I tredici episodi qui presenti, prodotti insieme al collega Peter Gallway,
e resi in una forma che, seppure ancora grezza in più di un passaggio,
possiedeno tutta la sostanza di una raccolta a un passo dal compimento,
ruotano intorno a un’impressione di folk rock per nulla “pedante”, magari
di quello più legato alla dimensione scarna che spesso si associa al
genere e ai suoi intransigenti protagonisti.
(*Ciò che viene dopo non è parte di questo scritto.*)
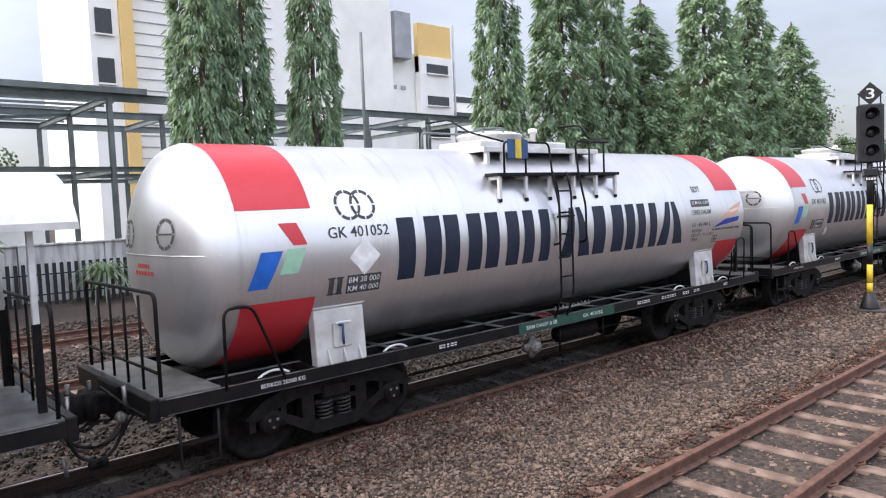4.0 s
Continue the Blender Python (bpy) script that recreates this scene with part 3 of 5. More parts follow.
def underframe(e):
    part("side_sill", sill(-1), BLACK, e)
    part("side_sill", sill(1), BLACK, e)
    part("centre_sill", box(-5.68, 5.68, -0.17, 0.17, 0.62, 0.90, None, 0.01), BLACK, e)
    part("tank_cradle", box(-4.72, 4.72, -0.22, 0.22, 0.885, MID - RAD + 0.03, None, 0.01), BLACK, e)
    for x in (-2.95, -2.35, -1.25, -0.35, 0.75, 1.55, 2.35, 2.95):
        c = box(x - 0.012, x + 0.012, -1.08, 1.08, 0.76, 0.855)
        part("cross_web", c, BLACK, e)
        part("cross_member", box(x - 0.042, x + 0.042, -1.05, 1.05, 0.855, 0.868, None, 0.003), DUSTSHEEN, e)
    # added black plate that blocks light from below and keeps the frame dark
    part("frame_floor", box(-3.36, 3.36, -1.06, 1.06, 0.752, 0.760), BLACK, e)
    for y in (-0.66, 0.66):
        part("inner_rail", box(-5.05, 5.05, y - 0.012, y + 0.012, 0.80, 0.872, None, 0.003), BLACK, e)
        part("inner_flange", box(-5.05, 5.05, y - 0.028, y + 0.028, 0.872, 0.884, None, 0.003), DUSTSHEEN, e)
    # pale strips along the sill's edges, painted as light catching them
    for y in (-1.125, 1.125):
        part("sill_edge", box(-5.6, 5.6, y - 0.004, y + 0.012, 0.876, 0.881), DUSTSHEEN, e)
        part("sill_edge", box(-5.6, 5.6, min(y * 1.001, y * 1.012), max(y * 1.001, y * 1.012), 0.738, 0.746), FRAMEGREY, e)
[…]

Se lo scandire intimo di
certe ballate, come la stessa Jealousy Burns
in apertura, o la successiva title track, restituiscono l’idea di un
tono dimesso, interiore, con un ruolo preminente delle acustiche e parchi
interventi di violino e seconde chitarre, dietro l’angolo spuntano l’incalzante
animosità elettrica di The Driver,
certe coloriture roots e country che addobbano Parasol (con l’accordion
di Rob Quatro) e Guilty Pleasures (il dobro di David Hamburger
a spargere semi texani), per non dire del cambio di registro di una
frizzante Previous Girl, dal battito
quasi new wave alla Elvis Costello o della gemella Hi
Hat, altro esempio di folk rock brillante e dall’animo pop,
che potrebbe ricordare il primo, giovane Steve Forbert.
Meyer mostra la penna sensibile che ci aspetteremmo da un songwriter
cresciuto in quel mondo che per così tanti anni ha frequentato con passione,
così come una voce chiara e convincente, in grado di adattarsi al carattere
nostalgico di una ballad quale Wood Hollow
Road (ospire la bella chitarra di Andrew Hardin, noto per
il suo lavoro al fianco di Tom Russell) e quell’agrodolce racconto country
folk che si sprigiona in Fool’s Last Mile e Love Was Sweet,
facendolo assomigliare persino a un troubadour dalla terra texana e
non a un brillante folksinger di New York.
Anche se certe illusioni, sogni, suoni e insegnamenti non si cancellano
con un colpo di spugna, e allora via con i quasi dieci minuti onirici
(anche se un po’ “inchiodati” nell’arrangiamento) del mantra elettro-acustico
di Strange Generosity o con l’originale chiusura per voce e archi
di Hay is Waving, a ulteriore prova che valeva la pena riaccendere
una seppur fioca luce sulla figura Richard Meyer e che l’inedito
Bitter Moon era sicuramente la migliore occasione per farlo.